Microsoft’s legal terms do say that Copilot is for ‘entertainment purposes only’ but that doesn’t apply to everyone. We explain that the “Copilot Terms of Use” are different for individuals and businesses, though Microsoft only has itself to blame for the confusion.
Microsoft’s own terms of service contain a striking disclaimer about Copilot that contradicts years of the company’s marketing. Toms Hardware has highlighted the Microsoft Copilot Terms of Use, updated in October last year, the AI is described as being for “entertainment use only”, and users are warned not to rely on it for important advice.
That’s not the whole story because that ‘entertainment use only’ phrase does NOT apply to all Copilot users. First, what’s been reported, the exact wording is blunt:
“Copilot is for entertainment purposes only. It can make mistakes, and it may not work as intended. Don’t rely on Copilot for important advice. Use Copilot at your own risk.”
That’s in bold among many “Important Disclosures & Warnings” in the Copilot Terms of Use for Individuals.

Microsoft is now saying, via a statement to PCMag“
The ‘entertainment purposes’ phrasing is legacy language from when Copilot originally launched as a search companion service in Bing, As the product has evolved, that language is no longer reflective of how Copilot is used today and will be altered with our next update.”

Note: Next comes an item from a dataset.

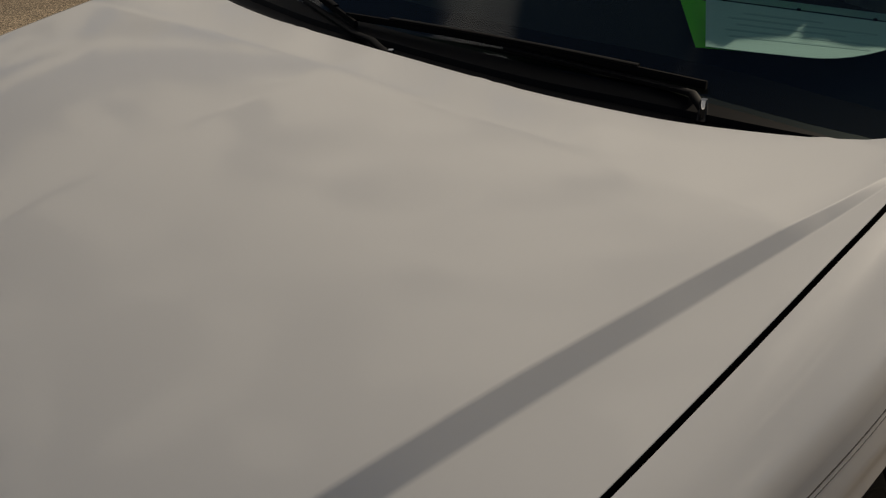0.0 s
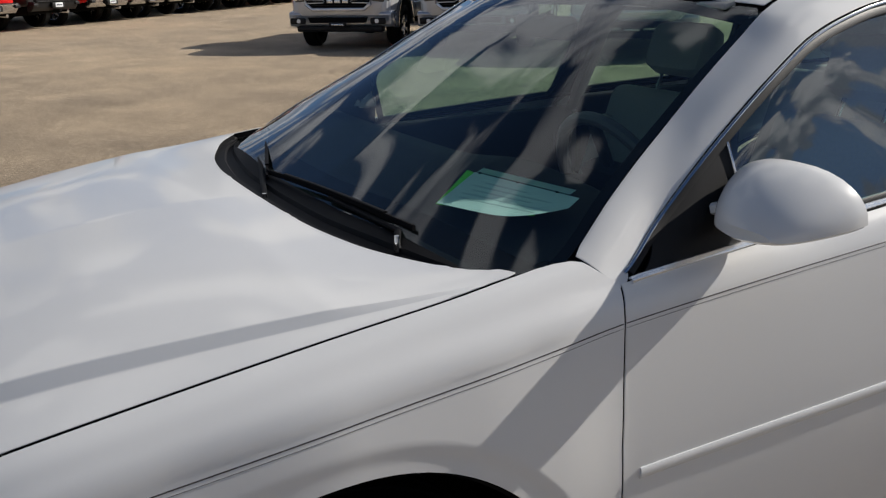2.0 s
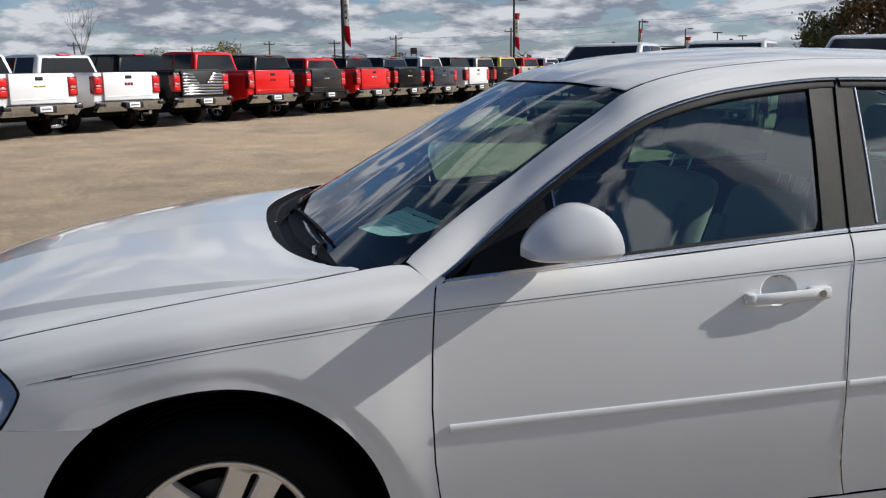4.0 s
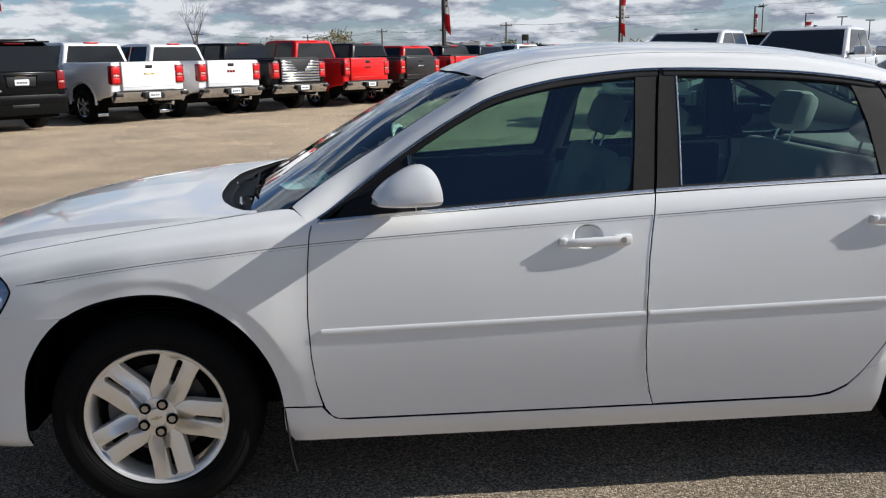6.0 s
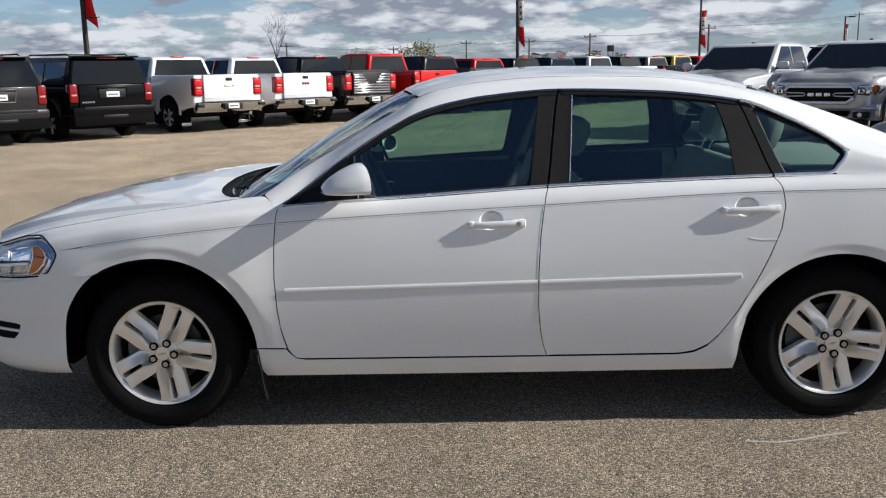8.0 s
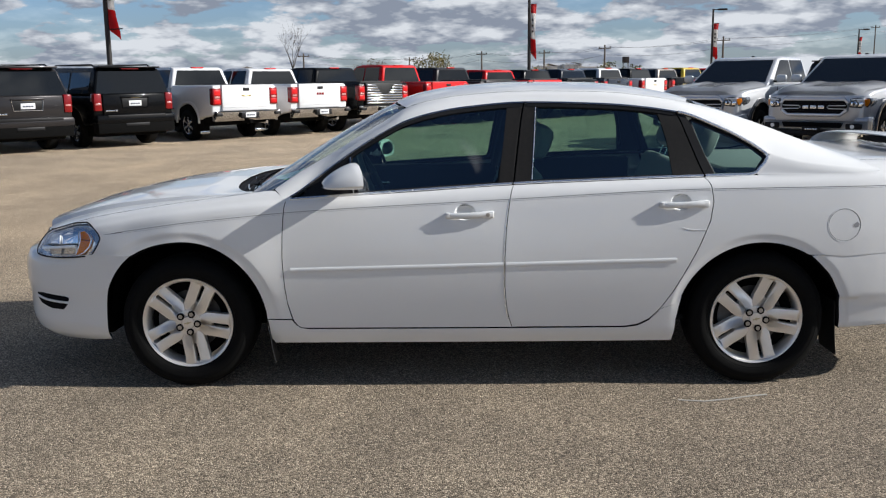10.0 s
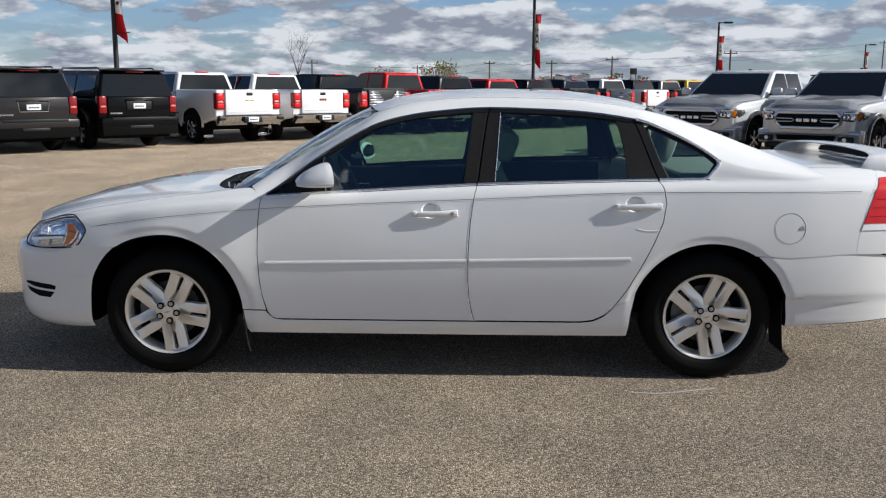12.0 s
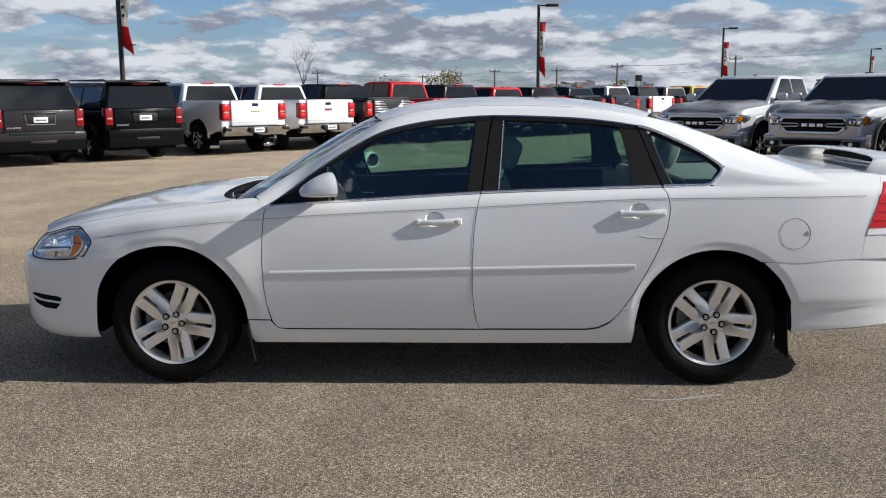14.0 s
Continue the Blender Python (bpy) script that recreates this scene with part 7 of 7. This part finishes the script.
    part("tow_hitch", boxed(-0.30, 0.30, -0.100, -0.02, 0.50, 0.575, 0.015), BLACK_TRIM, b)
    wheels_for(t, (1.12, 4.55), 0.965)
    return t


def in_row(t, s, back=0.0):
    """Stand a vehicle in the slanting row, its left lamp s metres along it."""
    p = ROW0 + ROWD * (s + 0.87) + Vector((-ROWD.y, ROWD.x, 0)) * back
    t.matrix_world = Matrix.Translation(p) @ Matrix.Rotation(radians(HEAD), 4, "Z")
    tagged(t, group="vehicles parked in the far row")
    return t


in_row(wagon("dark grey SUV seen from behind with tall red lamps", "grey"), -5.60)
in_row(wagon("black SUV with roof rails and white dealer plate", "black"), -3.12)
in_row(pickup("white pickup with a bright steel rear bumper", "white", roof=1.90, flaps=True), -0.05)
in_row(pickup("white pickup with red badge letters on its tailgate", "white", roof=1.87, badge="red"), 2.36)
in_row(pickup("black pickup with a slatted silver tailgate", "black", gate="louvre", cover=True), 4.76)
in_row(pickup("red crew-cab pickup with a chrome bumper", "red", roof=1.97, badge="red"), 7.50)
in_row(pickup("dark pickup with a red cab behind a covered bed", "grey", cover=True, bumper=BLACK_TRIM), 10.0)
in_row(pickup("red pickup with a covered load bed", "red", cover=True, roof=1.80), 12.55)
in_row(pickup("black pickup with a dark bumper", "black", cover=True, roof=1.80), 14.75)
in_row(pickup("navy pickup with a chrome bumper", "navy", cover=True, roof=1.82), 17.1)
in_row(pickup("white pickup far down the row", "white", roof=1.86), 19.75)
in_row(pickup("black pickup parked beside a tan one", "black", roof=1.84), 22.1)
in_row(pickup("tan pickup far down the row", "tan", roof=1.84), 24.4)
in_row(pickup("bright yellow pickup far down the row", "yellow", roof=1.88), 26.7)
in_row(pickup("red pickup near the end of the row", "red", roof=1.84), 29.2)
in_row(pickup("white pickup near the end of the row", "white", roof=1.84), 31.8)
in_row(pickup("silver pickup at the end of the row", "silver", roof=1.84), 34.4)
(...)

Curiously, even Microsoft seems to have overlooked the exact limits of their own disclaimer.
For individuals only
The ‘entertainment purposes only’ phrase is only in the Copilot T&C’s for personal, individual users. Though that’s not at all clear from the heading of the “Microsoft Copilot Terms of Use” which only mentions the term ‘individuals’ in the web link and a mention of ‘personal AI’.

No ‘entertainment’ for business or enterprise
Copilot use for business and enterprise customers is governed by a document and a famously byzantine labyrinth: “Microsoft Products and Services Data Protection Addendum (DPA) and Microsoft Product Terms, with Microsoft acting as a data processor.”
This Is Lawyer Language, But It Still Matters
To be fair, companies generally add disclaimers like these to protect themselves from lawsuits. And Microsoft is not alone. xAI, maker of Grok, similarly warns that its AI may produce “hallucinations,” be offensive, or “not accurately reflect real people, places or facts.”.
But the gap between what the marketing says and what the legal terms say is unusually wide here. Microsoft charges a lot for Microsoft 365 Copilot and has embedded the tool throughout Word, Excel, Outlook, and Teams. Calling it “entertainment” in the fine print, even just for individuals, while billing it as a serious productivity tool is a huge contradiction.
The Real Risk: Trusting AI Output Without Checking It
The deeper problem is not the disclaimer itself. The issue is that some people treat AI output as gospel, even those who should know better. It’s a great worry that people are using AI as an alternative to Google or Bing searches, apparently blind to the risks.
There is a psychological reason this happens. Humans are susceptible to automation bias, a tendency to favor results that machines produce and to ignore data that might contradict them. AI makes this worse because its outputs often look plausible or even correct at a quick glance.
What Does This Mean for You?
If you use Copilot in Word, Excel, Outlook, or anywhere else in Microsoft 365, treat every output as a first draft from a fast but sometimes careless assistant, not as a finished, verified answer. That applies to everyone; individuals, workers, managers and even astronauts.
Practically, that means:
- Never paste Copilot output into a client document, legal filing, financial report, or anything with real consequences without reading it carefully first.
- Fact-check any specific figures, dates, names, or citations that Copilot produces. It can invent them confidently.
- Be especially skeptical when Copilot sounds certain. Confident tone is not the same as accurate information.
- For medical, legal, or financial questions, go to a qualified professional. Full stop.
The tool is genuinely useful for drafting, summarizing, brainstorming, and speeding up repetitive tasks. Microsoft is not wrong that it saves time. But “saves time” and “can be trusted without checking” are two very different things, and only one of them is true.